A Igreja na qual acreditamos – e que por ela lutamos – é a Igreja-comunidade dos seguidores e seguidoras de Jesus: Igreja pobre, para os pobres, com os pobres e dos pobres. Essa Igreja é – toda ela – servidora, ministerial.

Tradicionalmente, “na reflexão teológica e pastoral, têm-se distinguido (sem serem exclusivos) os seguintes grupos de ministérios: a) ministérios simplesmente ‘reconhecidos’ (às vezes, impropriamente, chamados ministérios ‘de fato’), quando ligados a um serviço significativo para a comunidade, mas considerado não tão permanente, podendo vir a desaparecer, quando variarem as circunstâncias; b) ministérios ‘confiados’, quando conferidos ao seu portador por algum gesto litúrgico simples ou alguma forma canônica; c) ministérios ‘instituídos’ (leitores, acólitos), quando a função é conferida pela Igreja através de um rito litúrgico chamado ‘instituição’; d) ministérios ‘ordenados’ (também chamados apostólicos ou pastorais), quando o carisma é, ao mesmo tempo, reconhecido e conferido ao seu portador através de um sacramento específico, o sacramento da Ordem (diáconos, presbíteros ou padres, bispos), que visa a constituir os ministros da unidade da Igreja na fé e na caridade, de modo que a Igreja se mantenha na tradição dos Apóstolos e, através deles, fiel a Jesus,  ao seu Evangelho e à sua missão. O ministério ordenado, numa eclesiologia de totalidade e numa Igreja toda ministerial, não detém o monopólio (reparem: não detém o monopólio!) da ministerialidade da Igreja. Não é, pode-se dizer, a ‘síntese dos ministérios’, mas o ‘ministério da síntese’” (CNBB. Missão e Ministérios dos Cristãos Leigos e Leigas – 62, 1999, n. 87).

O ministério ordenado é o da coordenação (presidência) da Comunidade, na animação da vida fraterna (de irmãos e irmãs), no discernimento dos sinais dos tempos e no cumprimento de sua missão no mundo.

Para responder humana e cristãmente aos desafios da realidade, os ministérios poderão ser reformulados e – muitos deles – mudados, criando novos ministérios.

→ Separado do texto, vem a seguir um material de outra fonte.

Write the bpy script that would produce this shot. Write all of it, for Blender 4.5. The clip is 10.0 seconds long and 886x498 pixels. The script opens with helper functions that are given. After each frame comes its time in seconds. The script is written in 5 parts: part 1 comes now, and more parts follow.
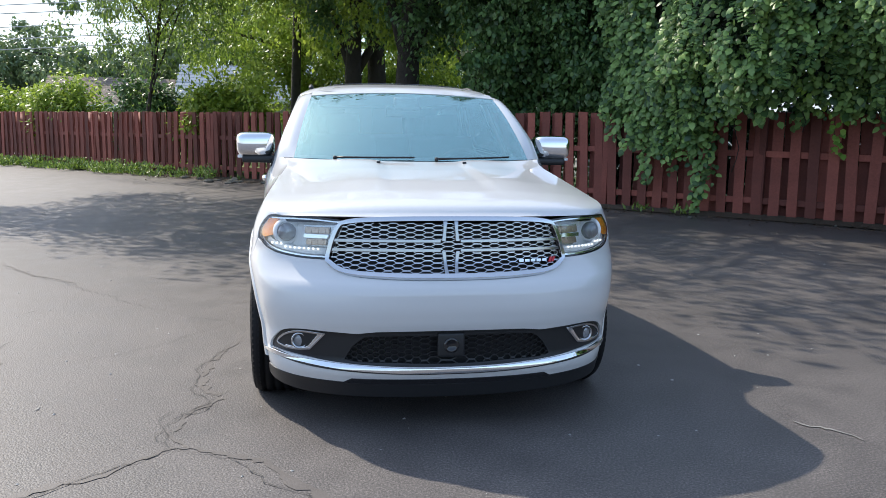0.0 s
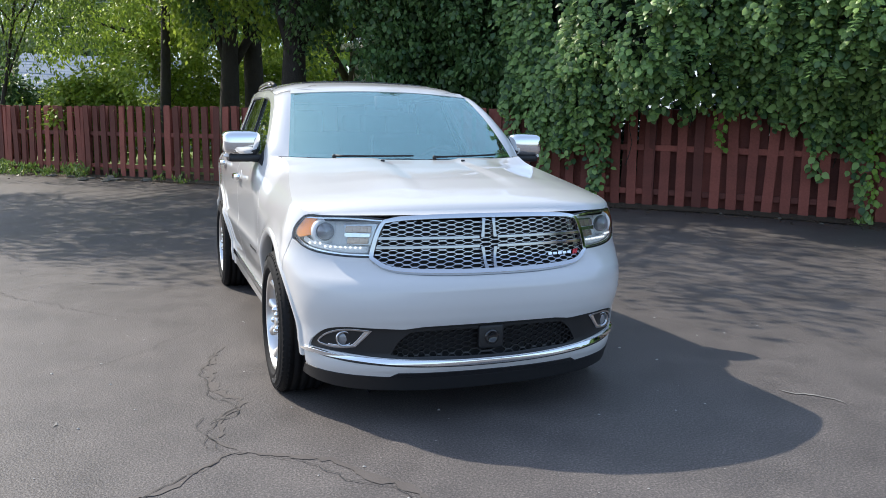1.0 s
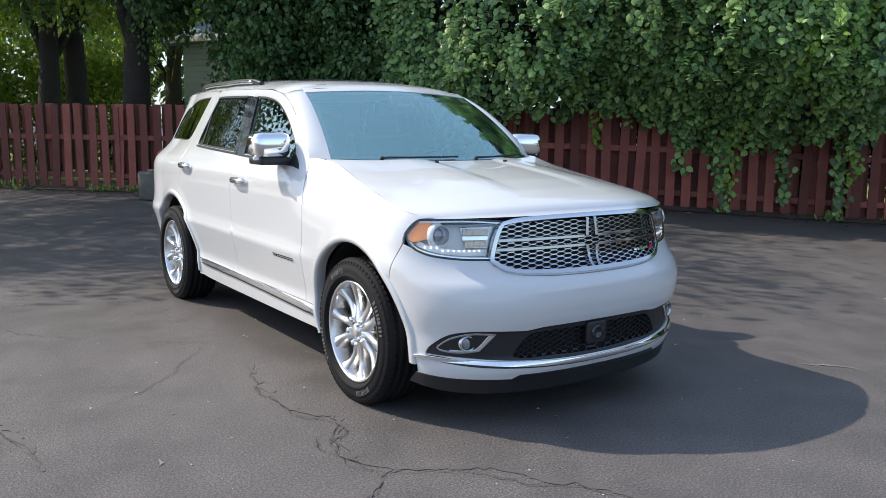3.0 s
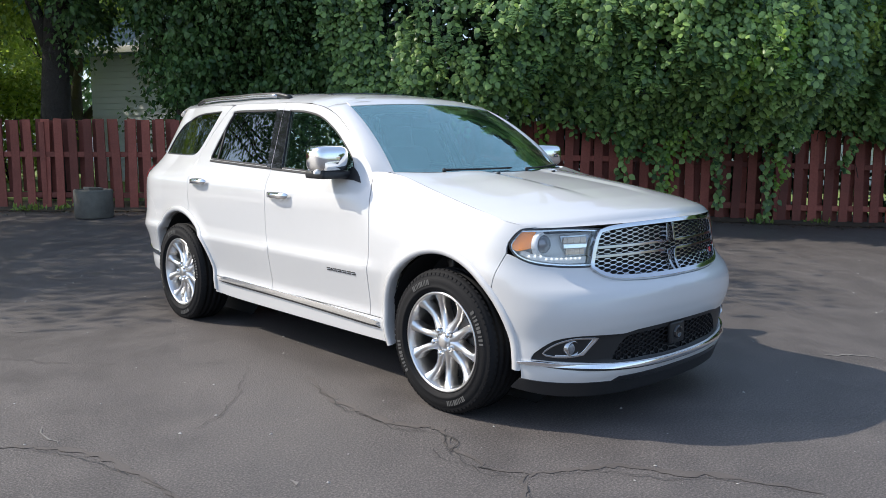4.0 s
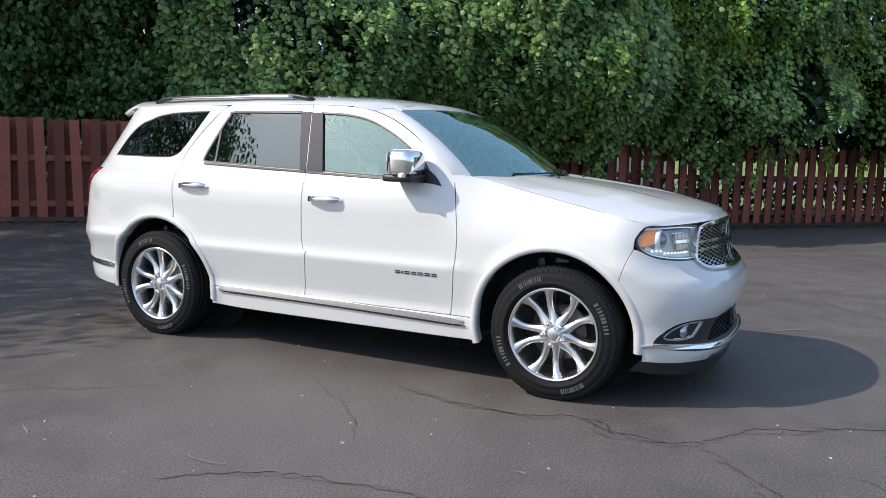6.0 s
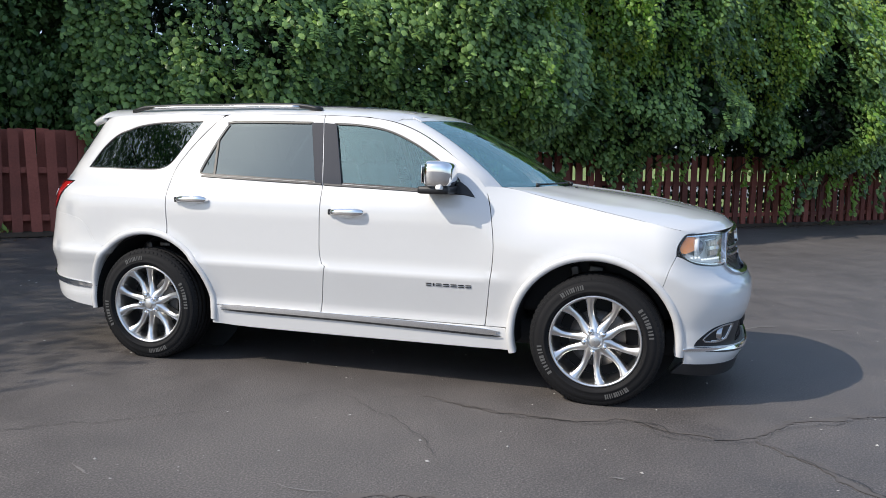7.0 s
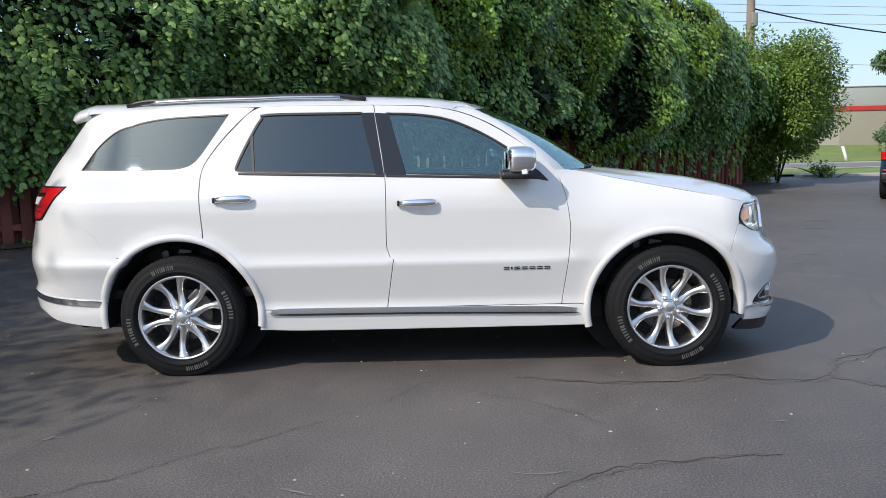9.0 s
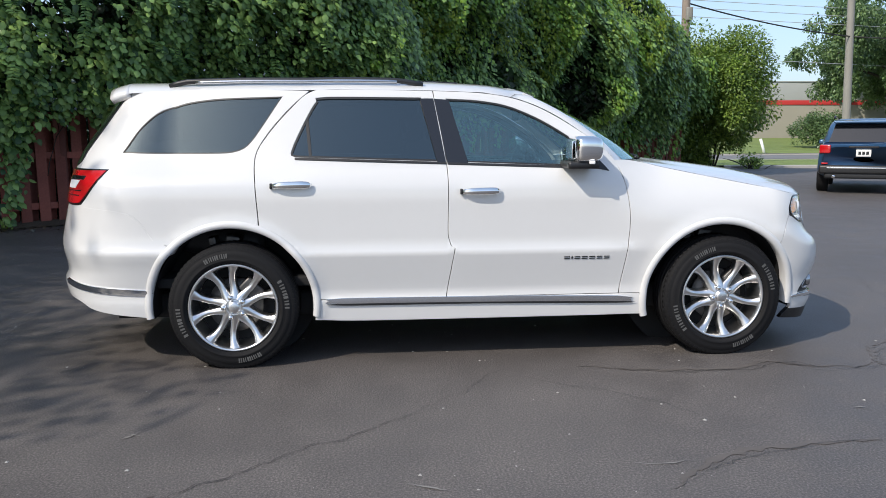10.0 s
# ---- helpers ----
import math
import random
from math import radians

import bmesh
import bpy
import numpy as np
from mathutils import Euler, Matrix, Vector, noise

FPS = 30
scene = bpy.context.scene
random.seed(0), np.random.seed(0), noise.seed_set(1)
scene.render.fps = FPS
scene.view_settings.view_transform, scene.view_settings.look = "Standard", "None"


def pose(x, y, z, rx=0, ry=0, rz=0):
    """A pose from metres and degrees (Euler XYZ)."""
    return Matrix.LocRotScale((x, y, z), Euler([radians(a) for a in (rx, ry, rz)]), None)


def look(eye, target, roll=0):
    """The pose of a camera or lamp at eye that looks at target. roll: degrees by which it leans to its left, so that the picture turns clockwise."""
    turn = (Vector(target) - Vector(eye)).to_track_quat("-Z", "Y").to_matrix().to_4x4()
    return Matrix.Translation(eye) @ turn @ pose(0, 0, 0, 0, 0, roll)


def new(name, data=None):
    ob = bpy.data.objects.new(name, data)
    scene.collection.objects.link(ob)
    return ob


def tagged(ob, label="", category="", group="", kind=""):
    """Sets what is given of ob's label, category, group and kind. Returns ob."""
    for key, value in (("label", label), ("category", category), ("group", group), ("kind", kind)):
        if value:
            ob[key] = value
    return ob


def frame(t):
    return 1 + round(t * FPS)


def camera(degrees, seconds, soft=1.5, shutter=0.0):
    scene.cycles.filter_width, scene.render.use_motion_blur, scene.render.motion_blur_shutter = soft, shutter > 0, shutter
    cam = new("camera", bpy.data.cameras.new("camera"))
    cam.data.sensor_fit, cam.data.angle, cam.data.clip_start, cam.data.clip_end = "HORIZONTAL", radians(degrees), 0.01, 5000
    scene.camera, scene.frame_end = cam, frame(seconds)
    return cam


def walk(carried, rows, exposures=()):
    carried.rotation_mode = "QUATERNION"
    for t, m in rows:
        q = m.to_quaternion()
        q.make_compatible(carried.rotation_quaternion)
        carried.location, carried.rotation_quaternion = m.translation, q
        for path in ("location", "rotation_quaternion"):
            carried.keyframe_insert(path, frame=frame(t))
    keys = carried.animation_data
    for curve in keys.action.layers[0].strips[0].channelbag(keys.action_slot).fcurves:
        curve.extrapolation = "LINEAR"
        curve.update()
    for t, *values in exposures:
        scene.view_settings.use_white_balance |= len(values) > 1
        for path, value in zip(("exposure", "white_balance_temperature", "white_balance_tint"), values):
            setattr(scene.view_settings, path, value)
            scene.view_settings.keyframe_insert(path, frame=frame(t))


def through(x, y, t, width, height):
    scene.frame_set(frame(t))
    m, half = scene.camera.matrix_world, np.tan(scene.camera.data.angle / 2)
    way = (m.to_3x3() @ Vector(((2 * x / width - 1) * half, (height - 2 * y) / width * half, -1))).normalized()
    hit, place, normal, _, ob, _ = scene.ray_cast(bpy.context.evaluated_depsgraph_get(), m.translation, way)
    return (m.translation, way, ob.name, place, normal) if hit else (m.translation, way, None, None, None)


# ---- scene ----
cam = camera(57.0, 10.0, soft=0.5)
PATH = [
    (0, (-0.659, -4.47, 1.424), (-0.331, -2.519, 1.132), 0.9),
    (0.5, (-1.094, -4.439, 1.434), (-0.629, -2.519, 1.124), 0.5),
    (1, (-1.562, -4.374, 1.442), (-0.88, -2.518, 1.14), 0.9),
    (1.5, (-1.946, -4.269, 1.441), (-1.119, -2.471, 1.148), 0.2),
    (2, (-2.193, -4.087, 1.446), (-1.262, -2.343, 1.145), -0.1),
    (2.5, (-2.537, -3.876, 1.439), (-1.501, -2.193, 1.132), 0.7),
    (2.7, (-2.691, -3.786, 1.443), (-1.612, -2.129, 1.135), 0.9),
    (3.8, (-3.571, -3.19, 1.418), (-2.274, -1.691, 1.149), 0.0),
    (4, (-3.761, -3.059, 1.432), (-2.411, -1.608, 1.162), 0.2),
    (4.5, (-4.135, -2.703, 1.44), (-2.69, -1.345, 1.174), 0.4),
    (5, (-4.525, -2.347, 1.436), (-2.964, -1.123, 1.178), 0.5),
    (5.2, (-4.648, -2.196, 1.414), (-3.055, -1.013, 1.165), 0.4),
    (6.3, (-5.302, -1.245, 1.387), (-3.5, -0.412, 1.14), 1.3),
    (6.5, (-5.342, -1.062, 1.4), (-3.523, -0.267, 1.151), 1.1),
    (7, (-5.56, -0.572, 1.398), (-3.668, 0.038, 1.178), 1.0),
    (7.5, (-5.708, -0.064, 1.378), (-3.764, 0.353, 1.162), 1.0),
    (8, (-5.849, 0.428, 1.361), (-3.879, 0.696, 1.141), 0.8),
    (8.5, (-5.897, 0.914, 1.376), (-3.914, 1.015, 1.133), -0.2),
    (9, (-5.915, 1.373, 1.374), (-3.93, 1.384, 1.133), -1.3),
    (9.5, (-5.894, 1.799, 1.382), (-3.913, 1.715, 1.119), -1.1),
    (10, (-5.814, 2.249, 1.397), (-3.843, 2.06, 1.119), -0.2),
]
walk(cam, [(t, look(eye, target, roll)) for t, eye, target, roll in PATH], [(0.0, 0.92), (4.0, 0.70), (10.0, 0.42)])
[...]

Esperamos que, no chamado e no exercício de todos os ministérios, venham a ser reconhecidos – o quanto antes – direitos iguais aos homens e às mulheres, como aconteceu recentemente com os ministérios de leitores e acólitos.

Por fim, os ministérios – embora diferentes e de maior ou menor responsabilidade – têm o mesmo valor e a mesma importância. O que confere “qualidade” aos ministérios é o amor, a profundidade do amor. Meditemos o texto do Lava-pés: Jo 13,1-17.